Chasing Happiness

Chasing Happiness

Everyone of us spend our time chasing happiness, it is our life’s goal to be happy and fulfilled. Where does money come into this?. Is it the most important factor in whether we are happy?. The research says otherwise.!

A  seventy-five year long study on happiness carried out by researchers at Harvard University found that the only thing that truly matters in life, is relationships. Real  happiness  comes  from having a meaningful life and in your relationships with family and friends. Several studies have shown that time spent with family and friends  is the happiest way to spend your time. Looking at all the good things in our life, no matter how insignificant and being grateful for them boost our happiness.  Spending quiet time for ourselves,  sitting, relaxing and being aware of our breathing and living in the present moment all add to our feeling of happiness. According to Martin Seligman, the father of positive psychology,  surrounding yourself with positive people, good vibes and having close relationships are the way to be happy.  His theory of building good habits into your life like exercise, healthy eating, lots of sleep and thinking positively and appreciating the little things in life will bring untold happiness. Laugh a lot, when we laugh we trick our body into thinking that this is a consistent thing and we release a chemical in the brain that makes us think we are happier.

According to a new book called “Happy Money- the Science of Smarter Spending” people all over the world reported being happier when they spent money on others, especially someone you care about.  We live in a world of unprecedented abundance, having far more than our needs, so by giving and sharing gifts with others we find that by “doing things” instead of “having things”  we are happier. Everyone of us spend our time and our lives wishing for happiness. But simple things readily available can bring enormous happiness to our lives if we recognised them and eliminate the “want” factor that puts so much strain on our everyday living.

Other things that help us to be happy include sleeping more. Sleep helps the body recover from the challenges of life and helps to repair the mind and the body. It also helps us to be more productive and focused.  When you suffer from sleep deprivation you fail to recall happy memories, yet we can recall gloomy memories just fine. In an experiment by a scientist called Walker, sleep deprived students could remember 81% of negative words,   but only 31% that had positive connotations – something that all students should be made aware of).  Other research shows that a nap during the day reversed emotions like anger and fear, enhancing our chances of being happy. Exercising for even 7 minutes a day has a profound effect on happiness and has proven to be an effective strategy for overcoming depression.

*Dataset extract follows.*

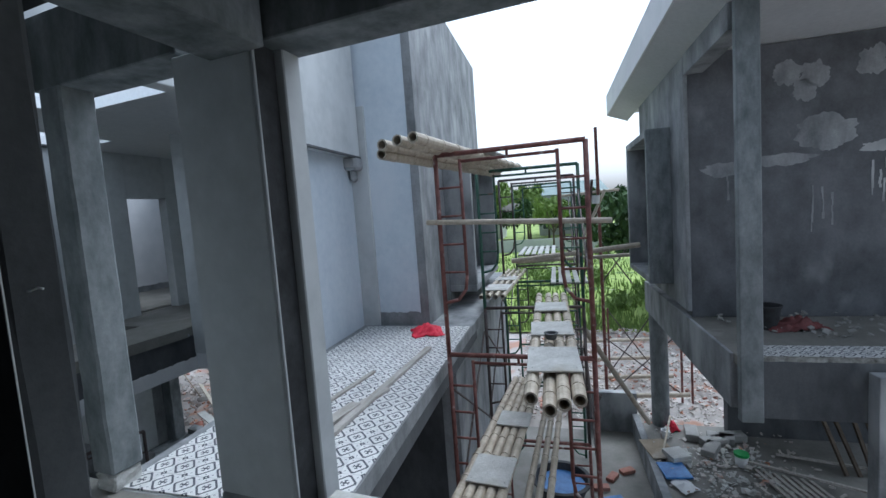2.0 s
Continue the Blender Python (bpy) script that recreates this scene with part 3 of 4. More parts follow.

The Celtic Tiger, took a huge toll on people’s happiness. Many people were forced into long and tedious commutes every day in to work. This has been shown to make life more challenging and to take a huge toll on our happiness. Daniel Gilbert, Harvard psychologist said “Driving in traffic is a different type of a hell everyday”. The reasons why people do it are complex. Sometimes people do it to have a bigger house or a better job, but, these compensations don’t always work. Two Swiss economists who studied the effect of commuting on happiness,  found that such factors could not make up for the misery created by long commutes. Long commutes means shorter time with children, family and friends and fatigue plays a negative part in lives deprived of rest and sleep. Being deprived of spending time with family and friends is one of the top five deathbed regrets – nobody ever says, I wish I spent more time in the office!.

To return to Martin Seligman who is acknowledged worldwide for his positivity,  he says that spirituality is closely related to the discovery of  a greater meaning in our life and this, in turn, adds to a deeper happiness. Scientists who have also studied the link between religious and spiritual engagement have found that the cultivation of “sacred moments” in daily life, like praying and meditating,  provide people with hope and a deeper sense of meaning.  In 1991 a study by Ellison found that having religious/spiritual beliefs increased life satisfaction and personal happiness. This was further supported by Dr Goldstein in 2007 who reported that the psychological importance of cultivating sacred moments in daily life leads to greater happiness.  A large body of theory, and organisations such as the World Health Organisation, all acknowledge the value of day to day moments of connection with other people that include caring, sharing, compassion, expressing gratitude and a range of  other feelings that help people, and in that process makes us happier and gives us a meaningful life.

So why do we not look a bit closer to home and take on board all the research, data and facts and practice “sacred moments” when this is what has been proven to bring happiness to our lives?  Out of 603 commands in the Old Testament only two were singled out to enhance our lives,  “Love God and our neighbour as ourselves”. Not too hard to do for the price of happiness.